Earlier in the night, Carter touted Testino’s latest venture, a site called “Mira Mira,” which will feature his unpublished images, travel diaries and behind-the-scenes work. “I’ll get all my travel tips from him,” Carter said with a smile before addressing his own projects, which include a documentary on the late Fiat mogul and style icon Gianni Agnelli for HBO for next year.

Asked if he is working on any theatrical projects — a rumor WWD got wind of in the spring — the editor smiled and said, “Perhaps,” without providing any further details.

On the immediate horizon, though, is Carter’s editor’s letter, in which he will address the candidacy of Republican presidential nominee Donald Trump — again. The letter will be published in Vanity Fair’s November issue, which will hit newsstands in two weeks.

But back to Testino, who marveled at winning a lifetime achievement award at just 61. The photographer remarked on his career and the important relationships that impacted his work.

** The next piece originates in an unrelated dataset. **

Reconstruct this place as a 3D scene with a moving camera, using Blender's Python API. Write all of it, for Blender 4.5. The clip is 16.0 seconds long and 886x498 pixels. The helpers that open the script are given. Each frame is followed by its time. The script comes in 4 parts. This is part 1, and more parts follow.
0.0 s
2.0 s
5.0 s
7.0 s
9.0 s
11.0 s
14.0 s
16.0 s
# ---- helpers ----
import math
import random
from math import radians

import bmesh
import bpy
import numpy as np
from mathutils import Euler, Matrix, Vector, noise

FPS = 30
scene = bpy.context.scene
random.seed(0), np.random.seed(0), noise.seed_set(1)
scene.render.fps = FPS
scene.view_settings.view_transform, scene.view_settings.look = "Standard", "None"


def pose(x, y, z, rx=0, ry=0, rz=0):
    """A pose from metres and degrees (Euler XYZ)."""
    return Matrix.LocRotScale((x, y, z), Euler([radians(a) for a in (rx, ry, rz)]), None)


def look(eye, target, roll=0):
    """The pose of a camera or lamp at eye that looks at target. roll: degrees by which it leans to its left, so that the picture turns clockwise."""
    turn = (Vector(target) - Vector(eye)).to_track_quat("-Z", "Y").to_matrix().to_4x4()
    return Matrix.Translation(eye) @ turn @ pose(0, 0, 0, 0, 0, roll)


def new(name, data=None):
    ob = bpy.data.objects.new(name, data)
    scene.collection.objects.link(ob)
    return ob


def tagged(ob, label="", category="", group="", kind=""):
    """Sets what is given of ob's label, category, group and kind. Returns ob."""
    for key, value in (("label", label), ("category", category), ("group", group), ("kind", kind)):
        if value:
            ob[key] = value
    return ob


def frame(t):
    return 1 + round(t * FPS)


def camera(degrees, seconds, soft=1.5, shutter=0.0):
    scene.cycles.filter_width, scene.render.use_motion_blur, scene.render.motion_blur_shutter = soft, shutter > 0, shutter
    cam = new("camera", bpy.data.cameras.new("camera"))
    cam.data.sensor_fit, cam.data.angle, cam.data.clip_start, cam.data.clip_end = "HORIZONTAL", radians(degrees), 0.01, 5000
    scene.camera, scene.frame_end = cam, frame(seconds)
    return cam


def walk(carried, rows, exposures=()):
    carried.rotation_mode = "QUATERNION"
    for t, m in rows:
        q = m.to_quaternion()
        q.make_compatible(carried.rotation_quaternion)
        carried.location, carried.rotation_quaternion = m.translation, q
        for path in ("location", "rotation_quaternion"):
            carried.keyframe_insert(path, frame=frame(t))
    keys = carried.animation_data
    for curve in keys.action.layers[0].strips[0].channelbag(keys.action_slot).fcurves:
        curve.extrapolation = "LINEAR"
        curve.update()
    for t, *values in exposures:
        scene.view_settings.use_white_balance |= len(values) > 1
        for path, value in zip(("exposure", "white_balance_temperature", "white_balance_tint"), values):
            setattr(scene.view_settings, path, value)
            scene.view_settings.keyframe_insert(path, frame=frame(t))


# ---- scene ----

“I’ve worked for American Vogue for 20, 25 years. I’ve been with Anna [Wintour] from the beginning. I, of course, favor that a lot, and all the Vogues, British Vogue, French Vogue and others,” he said. “I also have this relationship with Michael Kors and Burberry. I’ve been with Burberry 16 years and Michael Kors 12 years, and it’s critical, these relationships. You don’t just take a picture. You have to live with discipline and take a longer view. I find that more exciting.”